Nel 1994, insieme ai figli Paolo e Davide, fondò lo studio Derossi Associati, una realtà che divenne simbolo di continuità generazionale. Più che un ufficio, una bottega contemporanea: un luogo collettivo dove idee, tecniche e persone diverse si intrecciavano per costruire una pratica condivisa. In quegli anni arrivarono riconoscimenti importanti, come i concorsi vinti per il Centro di conservazione e restauro della Reggia di Venaria e per il Museo e Palazzo dello Sport di Vercelli. Scelte che non erano mai casuali: la cura del patrimonio, la responsabilità verso gli spazi pubblici e l’investimento sulla qualità del quotidiano rappresentavano i suoi punti fermi.

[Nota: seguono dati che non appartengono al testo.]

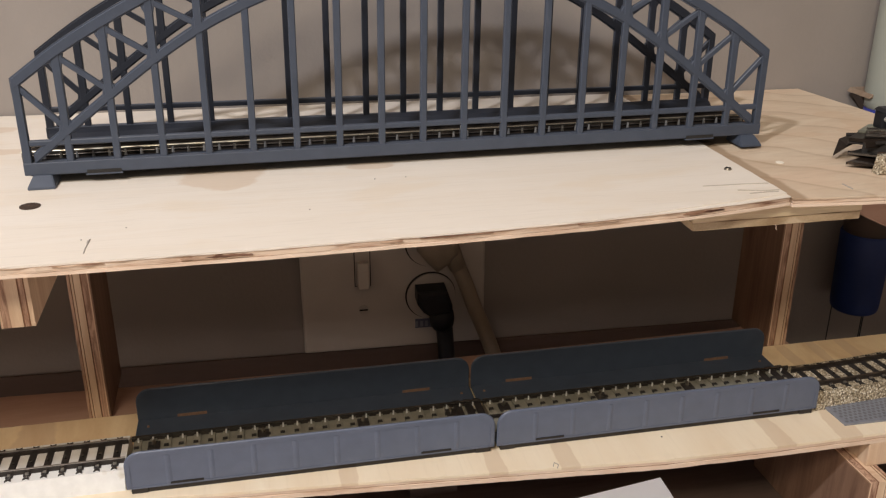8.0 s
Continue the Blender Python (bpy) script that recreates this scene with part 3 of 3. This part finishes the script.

Il figlio, l'architetto Paolo Derossi
Non meno significativa fu la sua attività di designer. Derossi seppe ampliare i confini del linguaggio architettonico dando vita a oggetti che sono entrati nell’immaginario collettivo. Il più celebre è senza dubbio il Pratone, il divano che sembra un prato con lunghi fili d’erba verdi, realizzato insieme a Giorgio Ceretti e Riccardo Rosso. Un pezzo di antidesign che ribaltava i codici estetici convenzionali, trasformando il gesto del sedersi in un’esperienza ludica e sensoriale. Oggi è custodito in musei di fama mondiale, come il MoMA di New York, ed è ancora considerato un’icona rivoluzionaria del design del Novecento. Ma Derossi firmò anche altre invenzioni entrate nella storia, come la seduta Torneraj, sempre insieme ai suoi sodali Ceretti e Rosso.
La sua eredità non si misura soltanto negli edifici o negli oggetti, ma in un atteggiamento etico e civile. Credeva che l’architettura dovesse migliorare la vita delle persone, senza dimenticare la dimensione poetica. Per lui il progetto era insieme utilità e racconto, infrastruttura e immaginazione. Una città, diceva, è davvero tale solo se sa accogliere la complessità, colorarla e renderla comprensibile.
Oggi che le luci del suo ultimo cantiere si sono spente, resta intatta la forza di un percorso che ha unito la collina torinese, i cantieri olimpici, le aule universitarie di mezzo mondo, gli oggetti che hanno fatto scuola e, soprattutto, il castello canavesano di Barone, simbolo di una vita che non smise mai di intrecciare affetti e visioni. Pietro Derossi ha abitato il mondo come fosse un progetto e ha lasciato in eredità l’immagine di un architetto capace di trasformare la propria biografia in architettura, e l’architettura in un racconto collettivo.